Supplied data —
################

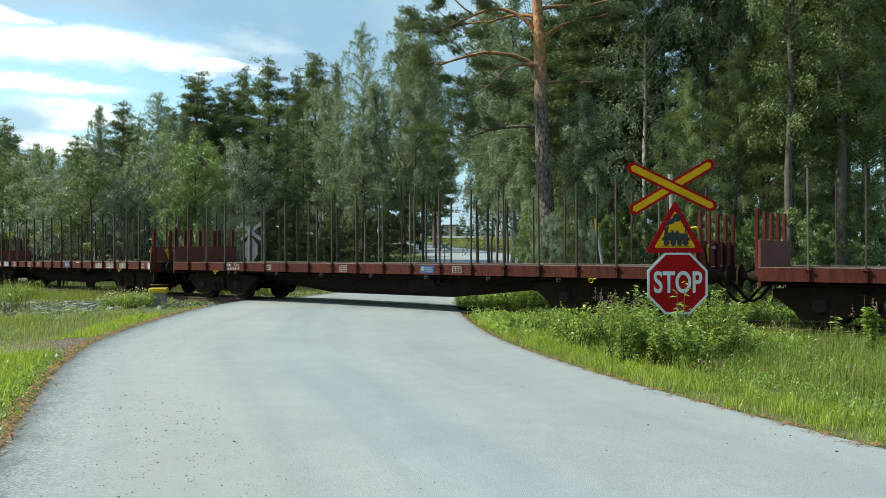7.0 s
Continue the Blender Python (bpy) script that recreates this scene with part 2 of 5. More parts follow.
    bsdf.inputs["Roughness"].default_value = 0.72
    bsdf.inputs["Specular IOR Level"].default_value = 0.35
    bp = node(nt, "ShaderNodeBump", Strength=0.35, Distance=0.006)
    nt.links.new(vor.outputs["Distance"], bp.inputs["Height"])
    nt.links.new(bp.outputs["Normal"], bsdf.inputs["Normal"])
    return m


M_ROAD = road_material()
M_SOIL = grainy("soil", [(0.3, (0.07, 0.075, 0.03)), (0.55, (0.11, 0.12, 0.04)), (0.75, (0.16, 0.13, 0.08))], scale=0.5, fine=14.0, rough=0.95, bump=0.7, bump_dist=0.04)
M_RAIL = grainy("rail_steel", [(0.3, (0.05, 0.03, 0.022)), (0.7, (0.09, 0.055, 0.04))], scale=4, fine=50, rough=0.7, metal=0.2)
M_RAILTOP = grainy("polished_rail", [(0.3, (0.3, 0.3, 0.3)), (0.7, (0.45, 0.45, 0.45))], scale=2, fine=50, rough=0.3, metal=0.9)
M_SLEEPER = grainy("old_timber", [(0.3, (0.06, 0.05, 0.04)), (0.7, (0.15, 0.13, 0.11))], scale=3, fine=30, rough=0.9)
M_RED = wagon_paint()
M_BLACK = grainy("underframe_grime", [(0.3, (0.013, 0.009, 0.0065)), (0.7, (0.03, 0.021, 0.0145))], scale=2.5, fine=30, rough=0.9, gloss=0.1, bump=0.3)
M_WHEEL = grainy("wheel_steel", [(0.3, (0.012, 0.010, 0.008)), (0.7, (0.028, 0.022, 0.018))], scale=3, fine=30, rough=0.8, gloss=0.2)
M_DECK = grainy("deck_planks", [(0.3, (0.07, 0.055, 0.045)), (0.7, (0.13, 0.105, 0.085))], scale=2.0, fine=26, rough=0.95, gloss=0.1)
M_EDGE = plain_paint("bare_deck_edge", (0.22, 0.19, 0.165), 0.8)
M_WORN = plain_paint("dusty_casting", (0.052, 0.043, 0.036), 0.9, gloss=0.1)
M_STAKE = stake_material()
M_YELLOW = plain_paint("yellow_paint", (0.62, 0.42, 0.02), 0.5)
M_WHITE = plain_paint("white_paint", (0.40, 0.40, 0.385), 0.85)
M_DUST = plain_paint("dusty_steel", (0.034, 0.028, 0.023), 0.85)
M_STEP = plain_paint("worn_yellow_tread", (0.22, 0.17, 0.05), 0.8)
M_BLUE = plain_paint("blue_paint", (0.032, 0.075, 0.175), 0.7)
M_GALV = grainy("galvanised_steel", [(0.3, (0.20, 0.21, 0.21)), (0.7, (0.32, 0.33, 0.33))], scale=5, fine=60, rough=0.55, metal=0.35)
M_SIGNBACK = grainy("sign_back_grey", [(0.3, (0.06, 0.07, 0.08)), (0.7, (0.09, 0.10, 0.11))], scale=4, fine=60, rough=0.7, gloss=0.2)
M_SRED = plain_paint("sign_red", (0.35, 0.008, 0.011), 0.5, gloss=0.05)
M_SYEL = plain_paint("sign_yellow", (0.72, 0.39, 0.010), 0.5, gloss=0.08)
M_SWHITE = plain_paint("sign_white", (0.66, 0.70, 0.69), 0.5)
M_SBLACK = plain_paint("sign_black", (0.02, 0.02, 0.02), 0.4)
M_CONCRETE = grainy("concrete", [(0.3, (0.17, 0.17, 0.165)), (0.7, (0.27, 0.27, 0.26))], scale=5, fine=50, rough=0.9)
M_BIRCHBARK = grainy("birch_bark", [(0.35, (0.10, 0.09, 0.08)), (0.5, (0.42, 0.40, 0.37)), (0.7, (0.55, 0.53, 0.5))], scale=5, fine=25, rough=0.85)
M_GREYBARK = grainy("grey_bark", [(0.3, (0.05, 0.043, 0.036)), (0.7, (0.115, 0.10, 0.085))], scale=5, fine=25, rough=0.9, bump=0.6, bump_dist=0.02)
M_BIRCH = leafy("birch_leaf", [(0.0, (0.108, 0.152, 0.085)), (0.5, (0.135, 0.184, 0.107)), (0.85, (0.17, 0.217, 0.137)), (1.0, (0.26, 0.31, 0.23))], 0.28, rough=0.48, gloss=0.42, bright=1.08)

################

Request — Omit the pictures, then output the rest of the listing exactly.

Task result —
7.0 s
Continue the Blender Python (bpy) script that recreates this scene with part 2 of 5. More parts follow.
    bsdf.inputs["Roughness"].default_value = 0.72
    bsdf.inputs["Specular IOR Level"].default_value = 0.35
    bp = node(nt, "ShaderNodeBump", Strength=0.35, Distance=0.006)
    nt.links.new(vor.outputs["Distance"], bp.inputs["Height"])
    nt.links.new(bp.outputs["Normal"], bsdf.inputs["Normal"])
    return m


M_ROAD = road_material()
M_SOIL = grainy("soil", [(0.3, (0.07, 0.075, 0.03)), (0.55, (0.11, 0.12, 0.04)), (0.75, (0.16, 0.13, 0.08))], scale=0.5, fine=14.0, rough=0.95, bump=0.7, bump_dist=0.04)
M_RAIL = grainy("rail_steel", [(0.3, (0.05, 0.03, 0.022)), (0.7, (0.09, 0.055, 0.04))], scale=4, fine=50, rough=0.7, metal=0.2)
M_RAILTOP = grainy("polished_rail", [(0.3, (0.3, 0.3, 0.3)), (0.7, (0.45, 0.45, 0.45))], scale=2, fine=50, rough=0.3, metal=0.9)
M_SLEEPER = grainy("old_timber", [(0.3, (0.06, 0.05, 0.04)), (0.7, (0.15, 0.13, 0.11))], scale=3, fine=30, rough=0.9)
M_RED = wagon_paint()
M_BLACK = grainy("underframe_grime", [(0.3, (0.013, 0.009, 0.0065)), (0.7, (0.03, 0.021, 0.0145))], scale=2.5, fine=30, rough=0.9, gloss=0.1, bump=0.3)
M_WHEEL = grainy("wheel_steel", [(0.3, (0.012, 0.010, 0.008)), (0.7, (0.028, 0.022, 0.018))], scale=3, fine=30, rough=0.8, gloss=0.2)
M_DECK = grainy("deck_planks", [(0.3, (0.07, 0.055, 0.045)), (0.7, (0.13, 0.105, 0.085))], scale=2.0, fine=26, rough=0.95, gloss=0.1)
M_EDGE = plain_paint("bare_deck_edge", (0.22, 0.19, 0.165), 0.8)
M_WORN = plain_paint("dusty_casting", (0.052, 0.043, 0.036), 0.9, gloss=0.1)
M_STAKE = stake_material()
M_YELLOW = plain_paint("yellow_paint", (0.62, 0.42, 0.02), 0.5)
M_WHITE = plain_paint("white_paint", (0.40, 0.40, 0.385), 0.85)
M_DUST = plain_paint("dusty_steel", (0.034, 0.028, 0.023), 0.85)
M_STEP = plain_paint("worn_yellow_tread", (0.22, 0.17, 0.05), 0.8)
M_BLUE = plain_paint("blue_paint", (0.032, 0.075, 0.175), 0.7)
M_GALV = grainy("galvanised_steel", [(0.3, (0.20, 0.21, 0.21)), (0.7, (0.32, 0.33, 0.33))], scale=5, fine=60, rough=0.55, metal=0.35)
M_SIGNBACK = grainy("sign_back_grey", [(0.3, (0.06, 0.07, 0.08)), (0.7, (0.09, 0.10, 0.11))], scale=4, fine=60, rough=0.7, gloss=0.2)
M_SRED = plain_paint("sign_red", (0.35, 0.008, 0.011), 0.5, gloss=0.05)
M_SYEL = plain_paint("sign_yellow", (0.72, 0.39, 0.010), 0.5, gloss=0.08)
M_SWHITE = plain_paint("sign_white", (0.66, 0.70, 0.69), 0.5)
M_SBLACK = plain_paint("sign_black", (0.02, 0.02, 0.02), 0.4)
M_CONCRETE = grainy("concrete", [(0.3, (0.17, 0.17, 0.165)), (0.7, (0.27, 0.27, 0.26))], scale=5, fine=50, rough=0.9)
M_BIRCHBARK = grainy("birch_bark", [(0.35, (0.10, 0.09, 0.08)), (0.5, (0.42, 0.40, 0.37)), (0.7, (0.55, 0.53, 0.5))], scale=5, fine=25, rough=0.85)
M_GREYBARK = grainy("grey_bark", [(0.3, (0.05, 0.043, 0.036)), (0.7, (0.115, 0.10, 0.085))], scale=5, fine=25, rough=0.9, bump=0.6, bump_dist=0.02)
M_BIRCH = leafy("birch_leaf", [(0.0, (0.108, 0.152, 0.085)), (0.5, (0.135, 0.184, 0.107)), (0.85, (0.17, 0.217, 0.137)), (1.0, (0.26, 0.31, 0.23))], 0.28, rough=0.48, gloss=0.42, bright=1.08)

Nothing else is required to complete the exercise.